**INSTRUCTIONS FOR THE TASK:** Where a line of the material contains the string "keys", copy that line.

**MATERIAL:**
::::::::::
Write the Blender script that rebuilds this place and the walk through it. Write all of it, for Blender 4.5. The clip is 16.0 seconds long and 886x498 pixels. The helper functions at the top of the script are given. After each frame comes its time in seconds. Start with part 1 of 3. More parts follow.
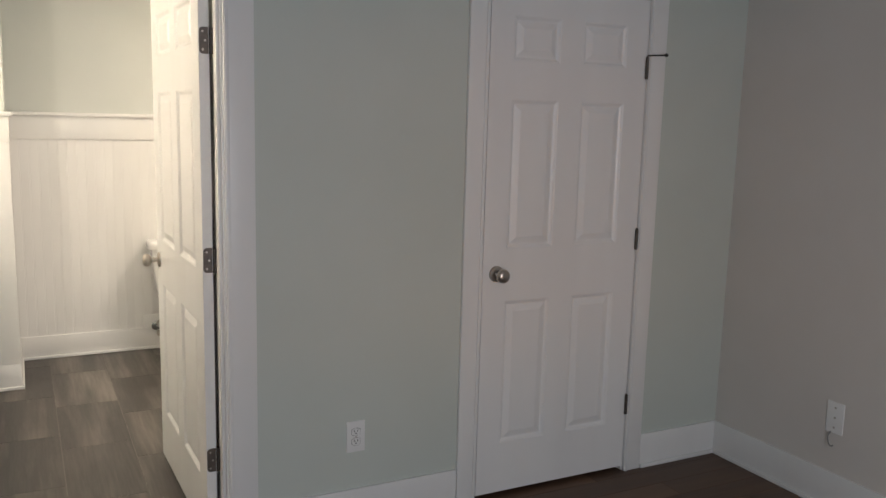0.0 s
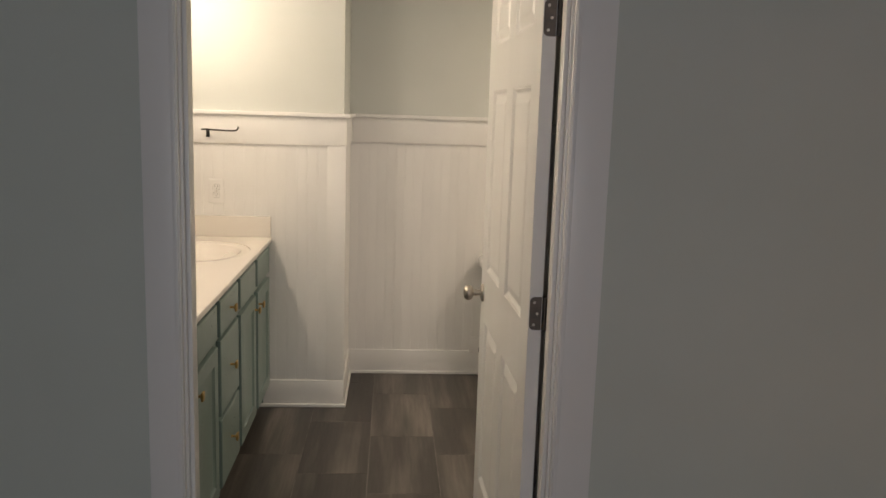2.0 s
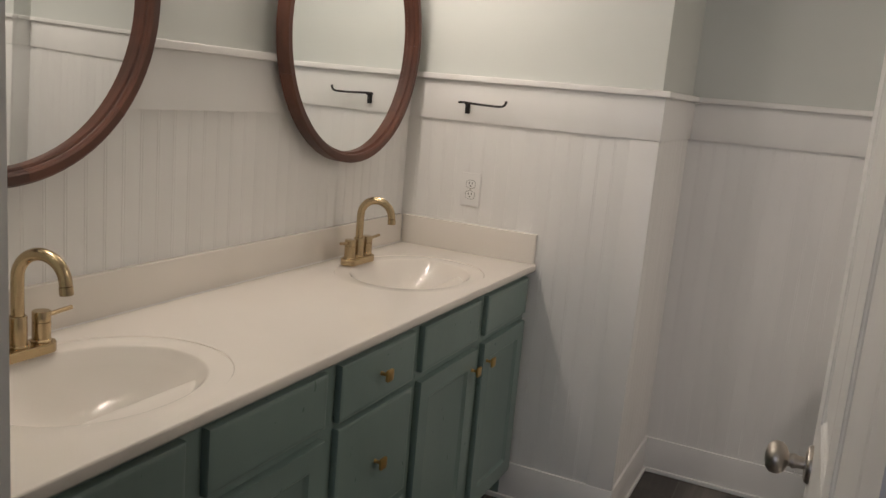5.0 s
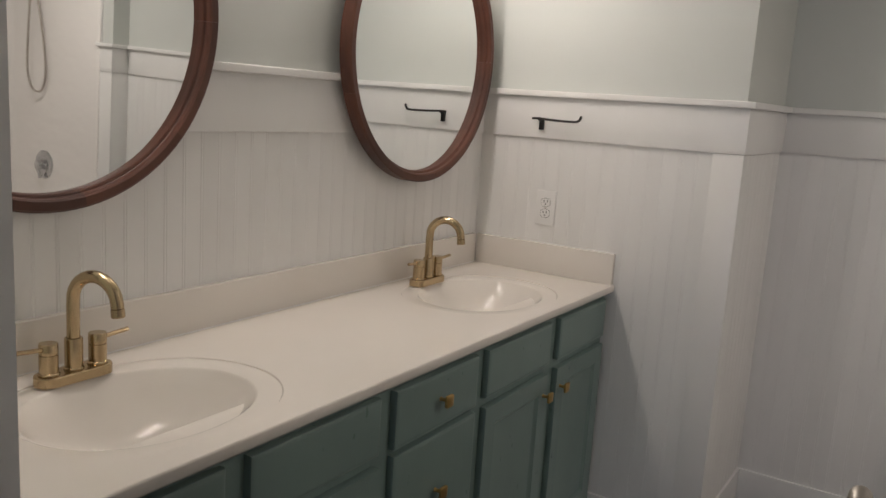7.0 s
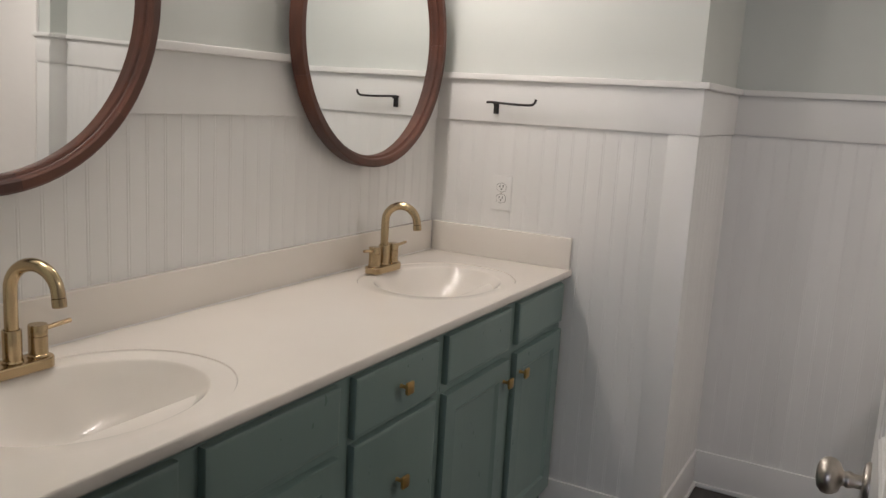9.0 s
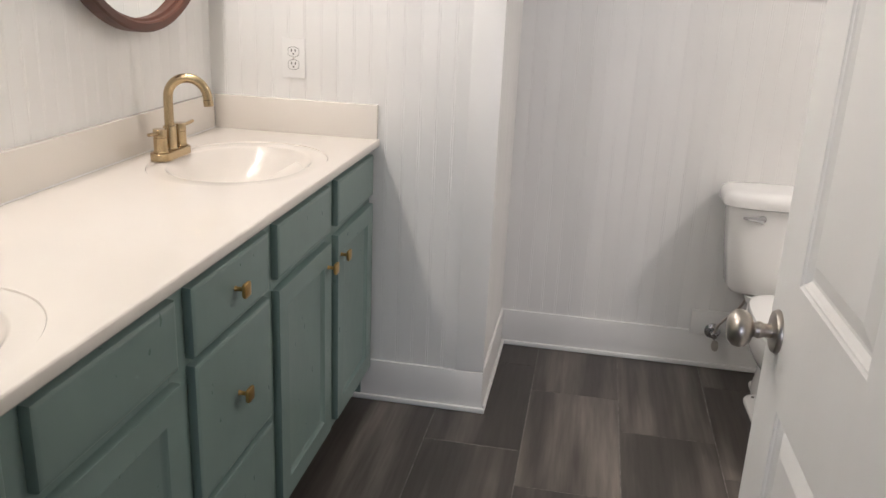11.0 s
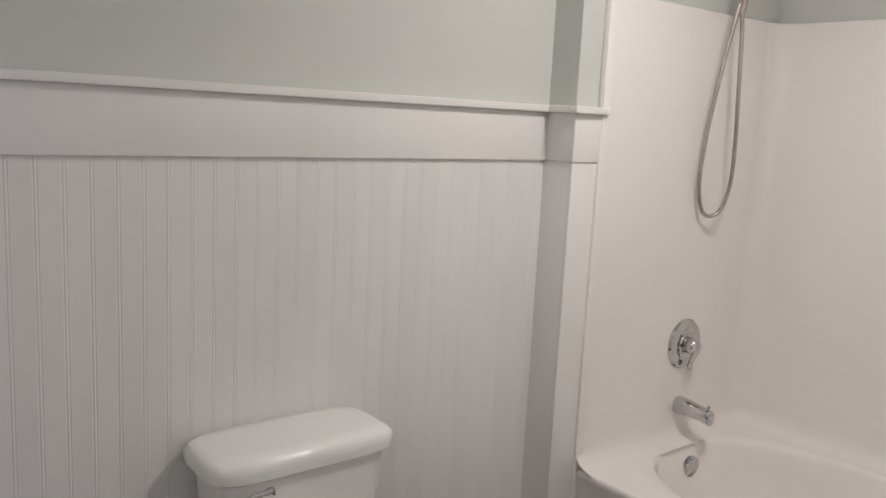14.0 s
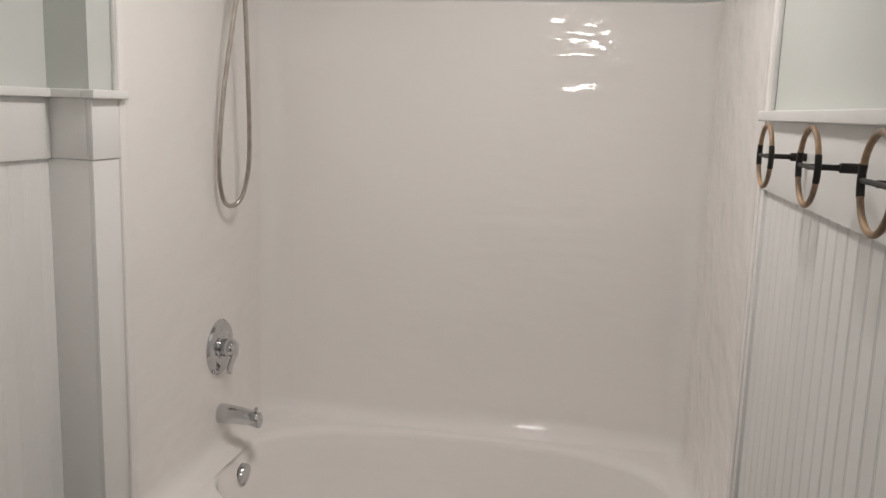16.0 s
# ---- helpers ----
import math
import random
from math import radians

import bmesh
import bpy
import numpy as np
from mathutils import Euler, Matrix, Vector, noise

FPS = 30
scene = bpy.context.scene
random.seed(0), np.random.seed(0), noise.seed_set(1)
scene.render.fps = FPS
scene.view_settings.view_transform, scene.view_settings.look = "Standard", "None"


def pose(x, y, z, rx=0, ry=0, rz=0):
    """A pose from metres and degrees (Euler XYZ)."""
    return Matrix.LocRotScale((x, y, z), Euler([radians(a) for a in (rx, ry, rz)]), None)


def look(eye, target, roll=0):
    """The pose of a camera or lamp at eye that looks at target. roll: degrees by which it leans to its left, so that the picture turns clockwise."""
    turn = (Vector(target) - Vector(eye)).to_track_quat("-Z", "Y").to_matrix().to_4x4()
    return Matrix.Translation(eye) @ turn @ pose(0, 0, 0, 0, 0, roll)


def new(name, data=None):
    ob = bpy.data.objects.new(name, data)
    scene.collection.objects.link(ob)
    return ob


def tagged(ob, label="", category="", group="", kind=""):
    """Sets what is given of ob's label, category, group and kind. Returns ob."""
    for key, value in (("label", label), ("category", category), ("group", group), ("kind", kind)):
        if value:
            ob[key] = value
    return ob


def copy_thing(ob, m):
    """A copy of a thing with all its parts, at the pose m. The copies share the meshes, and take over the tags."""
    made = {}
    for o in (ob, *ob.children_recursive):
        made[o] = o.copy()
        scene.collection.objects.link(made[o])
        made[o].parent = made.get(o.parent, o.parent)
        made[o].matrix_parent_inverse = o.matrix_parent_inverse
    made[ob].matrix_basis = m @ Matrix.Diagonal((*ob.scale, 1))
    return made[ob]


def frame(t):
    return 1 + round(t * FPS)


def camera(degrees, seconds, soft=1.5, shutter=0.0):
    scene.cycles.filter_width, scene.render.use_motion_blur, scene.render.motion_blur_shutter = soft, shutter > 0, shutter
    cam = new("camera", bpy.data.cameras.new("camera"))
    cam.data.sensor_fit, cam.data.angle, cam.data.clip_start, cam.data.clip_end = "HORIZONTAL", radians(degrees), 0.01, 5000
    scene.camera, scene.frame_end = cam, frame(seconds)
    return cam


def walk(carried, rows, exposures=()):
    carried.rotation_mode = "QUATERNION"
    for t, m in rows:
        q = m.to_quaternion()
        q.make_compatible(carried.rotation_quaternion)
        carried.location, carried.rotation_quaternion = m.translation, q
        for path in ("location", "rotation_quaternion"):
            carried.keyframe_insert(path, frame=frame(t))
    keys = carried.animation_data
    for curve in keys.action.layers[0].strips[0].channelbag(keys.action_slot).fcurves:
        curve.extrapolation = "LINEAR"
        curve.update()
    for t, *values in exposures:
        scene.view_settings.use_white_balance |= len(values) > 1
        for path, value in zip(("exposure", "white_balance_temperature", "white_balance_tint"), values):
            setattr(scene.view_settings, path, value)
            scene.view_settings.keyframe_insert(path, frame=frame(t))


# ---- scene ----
cam = camera(56.2, 16.0)
PATH = [
    (0, (0.985, -2.985, 1.585), (1.886, -1.227, 1.271), 1.5),
    (0.5, (1.012, -2.896, 1.569), (1.974, -1.167, 1.277), 1.8),
    (1, (0.981, -2.699, 1.591), (1.743, -0.877, 1.279), 1.7),
    (1.5, (1.003, -2.404, 1.598), (1.441, -0.48, 1.272), 0.9),
    (2, (1.175, -2.161, 1.585), (1.302, -0.193, 1.256), 1.8),
    (2.5, (1.289, -1.866, 1.555), (1.303, 0.105, 1.214), 2.7),
    (3, (1.366, -1.543, 1.545), (1.22, 0.42, 1.196), 3.7),
    (3.5, (1.484, -1.241, 1.539), (0.978, 0.661, 1.187), 3.5),
    (4, (1.532, -1.021, 1.527), (0.888, 0.838, 1.168), 4.6),
    (4.5, (1.484, -0.808, 1.509), (0.725, 1.005, 1.139), 5.2),
    (5, (1.482, -0.663, 1.495), (0.657, 1.12, 1.119), 5.1),
    (5.2, (1.49, -0.609, 1.493), (0.609, 1.146, 1.111), 5.0),
    (7.3, (1.531, -0.548, 1.499), (0.491, 1.124, 1.148), 3.7),
    (7.5, (1.53, -0.539, 1.501), (0.503, 1.141, 1.149), 3.6),
    (7.7, (1.536, -0.531, 1.502), (0.516, 1.152, 1.151), 3.4),
    (8, (1.535, -0.524, 1.502), (0.536, 1.174, 1.154), 3.3),
    (8.2, (1.525, -0.518, 1.495), (0.545, 1.191, 1.149), 3.3),
    (10.3, (1.384, -0.547, 1.408), (0.715, 1.274, 0.922), 3.4),
    (10.5, (1.332, -0.51, 1.402), (0.798, 1.339, 0.86), 3.1),
    (11, (1.22, -0.399, 1.407), (0.896, 1.474, 0.784), 2.6),
    (11.5, (1.11, -0.263, 1.44), (1.17, 1.65, 0.86), 2.8),
    (12, (1.103, -0.099, 1.493), (1.346, 1.821, 0.987), 0.9),
    (12.5, (1.137, 0.112, 1.532), (1.455, 2.051, 1.16), 1.5),
    (12.7, (1.125, 0.196, 1.521), (1.493, 2.128, 1.162), 1.8),
    (13, (1.071, 0.371, 1.524), (1.671, 2.245, 1.168), 2.9),
    (13.1, (1.049, 0.431, 1.526), (1.724, 2.281, 1.18), 3.2),
    (13.5, (0.976, 0.64, 1.524), (2.0, 2.326, 1.196), 3.2),
    (14, (1.015, 0.926, 1.505), (2.259, 2.46, 1.189), 2.9),
    (14.5, (1.042, 1.135, 1.504), (2.562, 2.398, 1.195), 3.1),
    (15, (1.002, 1.258, 1.513), (2.799, 2.079, 1.199), 2.8),
    (15.5, (0.993, 1.311, 1.527), (2.89, 1.854, 1.2), 2.1),
    (16, (1.067, 1.431, 1.535), (3.008, 1.783, 1.202), 1.9),
]
EXPOSURE = [(0, 1.07, 6450, 8.5), (1, 0.87, 6800, 12), (1.5, 0.45, 6800, 11), (2.5, 0.16, 6850, 12), (3.5, -0.25, 6600, 12.5), (5, -0.3, 6000, 12.5), (8, -0.40, 5750, 12.5), (10.5, 0.5, 5600, 12.5), (11, 0.58, 5600, 12.5),
    (12, 0.28, 5600, 12.5), (12.7, 0.08, 5600, 12.5), (13, 0.08, 5550, 12.5), (13.5, -0.1, 5550, 12.5), (14, -0.14, 5550, 12.5), (16, -0.28, 5550, 10)]
walk(cam, [(t, look(eye, target, roll)) for t, eye, target, roll in PATH], EXPOSURE)

# ---------------------------------------------------------------- light
world = bpy.data.worlds.new("dusk")
world.use_nodes = True
scene.world = world
_wn = world.node_tree.nodes
_sky = _wn.new("ShaderNodeTexSky")
_sky.sky_type, _sky.sun_disc = "NISHITA", False
_sky.sun_elevation, _sky.sun_rotation = radians(3), radians(200)
world.node_tree.links.new(_sky.outputs[0], _wn["Background"].inputs[0])
_wn["Background"].inputs[1].default_value = 0.06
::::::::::
**SOLUTION FOR THIS EXERCISE:**
    keys = carried.animation_data
    for curve in keys.action.layers[0].strips[0].channelbag(keys.action_slot).fcurves:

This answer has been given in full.